Jamie Bartlett

The driverless car revolution will open up all sorts of dilemmas

The driverless car revolution will open up all sorts of dilemmas
Text settings
Comments

Philip Hammond wants fully autonomous driverless cars on our roads by 2021. That’s not too far away, is it? I know it sounds like a science fiction year, but it’s only about fifty months off. Technologically, it’s plausible. Earlier this year I travelled over 100 miles in a driverless truck across Florida with the BBC. True, it was on long straight highways and not through Slough town centre in the rain, but still. Millions are being spent on this technology, and in the race between Google, Uber, Tesla and the rest, there will be rapid progress. And there is no doubt that driverless cars will be safer than these killing machines being operated by texting, confused and tired humans. Thousands are killed every year by human drivers. There will of, course, be some accidents, but the outcome overall will be positive.

But the real impediment won’t be technology. It’ll be us. First of all, think of the politics. One application of this technology – not immediately, but in time – will be to eliminate those who get paid to drive: buses, taxis, lorries. Given that the RMT goes on strike over pay increases and a handful of train operators, expect some major opposition to the decimation of an industry's worth of jobs. Of course no-one has a plan for these people, and no-one ever does. Least of all the people building the tech. Of course they’ll be new jobs – but I doubt the drivers will fill them. When I visited Silicon Valley recently, I was told repeatedly that unemployed truckers in their fifties should retrain as web-developers and machine learning specialists. This is the kind of idealism associated with not living in the real world. Driving employs an awful lot of people in this country – and it’s often a first rung on the job ladder for newly arrived migrants. We have until 2021 to work out how we might smooth this transition – otherwise the disputes over Uber’s license will seem like a breeze in comparison to what’s coming.

And think of all the tedious Jeremy Clarkson articles about nothing-like-the-wind-in-your-hair-in-an-Alfa-Romeo you’ll have to wade through between now and then. About the roar of the Mustang, the freedom of the open road. That alone is enough to put me off the whole idea.  

But perhaps the most interesting question is which philosophy the driverless vehicles will be programmed to follow. Imagine a scenario in which someone dashes out in front of a robot car. Continue and the man dies. Swerve and a different man dies. Stop suddenly and the passenger in the car dies. How would it decide?

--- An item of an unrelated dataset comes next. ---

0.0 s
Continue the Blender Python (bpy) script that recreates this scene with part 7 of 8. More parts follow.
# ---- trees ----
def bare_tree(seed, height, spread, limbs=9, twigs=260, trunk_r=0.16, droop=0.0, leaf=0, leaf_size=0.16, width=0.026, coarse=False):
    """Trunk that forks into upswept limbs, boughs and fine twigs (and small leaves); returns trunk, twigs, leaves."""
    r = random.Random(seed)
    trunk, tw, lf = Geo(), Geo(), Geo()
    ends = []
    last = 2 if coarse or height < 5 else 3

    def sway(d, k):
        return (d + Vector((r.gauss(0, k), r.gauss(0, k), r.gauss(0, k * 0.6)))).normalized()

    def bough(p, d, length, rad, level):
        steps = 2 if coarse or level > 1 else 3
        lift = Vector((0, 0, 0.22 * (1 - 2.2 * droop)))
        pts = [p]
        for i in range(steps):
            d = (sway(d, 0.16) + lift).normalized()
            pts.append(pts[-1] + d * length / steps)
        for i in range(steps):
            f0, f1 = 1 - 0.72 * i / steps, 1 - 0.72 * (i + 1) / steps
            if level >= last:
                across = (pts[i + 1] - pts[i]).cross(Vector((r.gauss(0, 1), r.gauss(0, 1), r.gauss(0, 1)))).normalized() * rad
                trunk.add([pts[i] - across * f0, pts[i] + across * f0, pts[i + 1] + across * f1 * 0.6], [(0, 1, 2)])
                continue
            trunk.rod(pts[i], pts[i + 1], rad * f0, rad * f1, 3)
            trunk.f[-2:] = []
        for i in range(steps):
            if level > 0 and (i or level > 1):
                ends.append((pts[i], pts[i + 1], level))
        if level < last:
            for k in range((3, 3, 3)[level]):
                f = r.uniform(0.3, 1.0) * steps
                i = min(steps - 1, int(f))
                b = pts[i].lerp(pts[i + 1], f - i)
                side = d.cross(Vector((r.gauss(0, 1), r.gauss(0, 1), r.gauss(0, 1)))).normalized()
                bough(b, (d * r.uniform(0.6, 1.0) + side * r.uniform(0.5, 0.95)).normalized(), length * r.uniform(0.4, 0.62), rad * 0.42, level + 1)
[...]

As it happens, there’s a whole branch of philosophy dedicated to this problem, known as ‘trolleyology’. The scenario is of a runaway train steaming toward five people tied to the track. You are standing nearby and can pull a lever to divert the train onto a side track. However, there is one person tied up on the side track too. So what do you do? The utilitarian would of course pull the lever, and save the most lives as possible. The deontologist might prefer not to get involved in committing a moral wrong and let the train run its course. And from that premise, all sorts of scenarios can be sketched out. Would you pull the lever if: You knew the person tied on track 1, but not the person on track 2; the person on track 1 was very young, and the person on track 2 was extremely old; the person on track 1 was a criminal, the person on track 2 was a priest; and on and on.

I always thought this was some silly undergraduate philosopher’s game. But these are the sorts of dilemmas that the programmers of these driverless cars will face. I’m not sure which I’d choose, but I’d certainly be upset if a family member was paralysed because my utilitarian car decided to swerve in front of bus to avoid a squadron of drunk cyclists. And just think of the lawsuits. Our legal system is not really set up to deal with trawling through complex proprietary machine learning algorithms to figure out if there was a faulty line of code which meant that the car made a wrong decision. Who is to blame: the software engineer? The guy who signed off? The person who wrote the source code? The pedestrian who stepped out? Human-driven cars at least benefit from a relatively clear determination of responsibility.   

Until these human problems are resolved – and maybe they can’t be resolved – driverless cars won’t be going anywhere. Personally, I’d like a little lever in my own car so I could decide for myself – perhaps switching it up depending on the mood I’m in? Although I’d make sure the default setting was to ‘save driver’s life at all costs’, since I am, of course, a far safer and better driver than all those other maniacs on the road.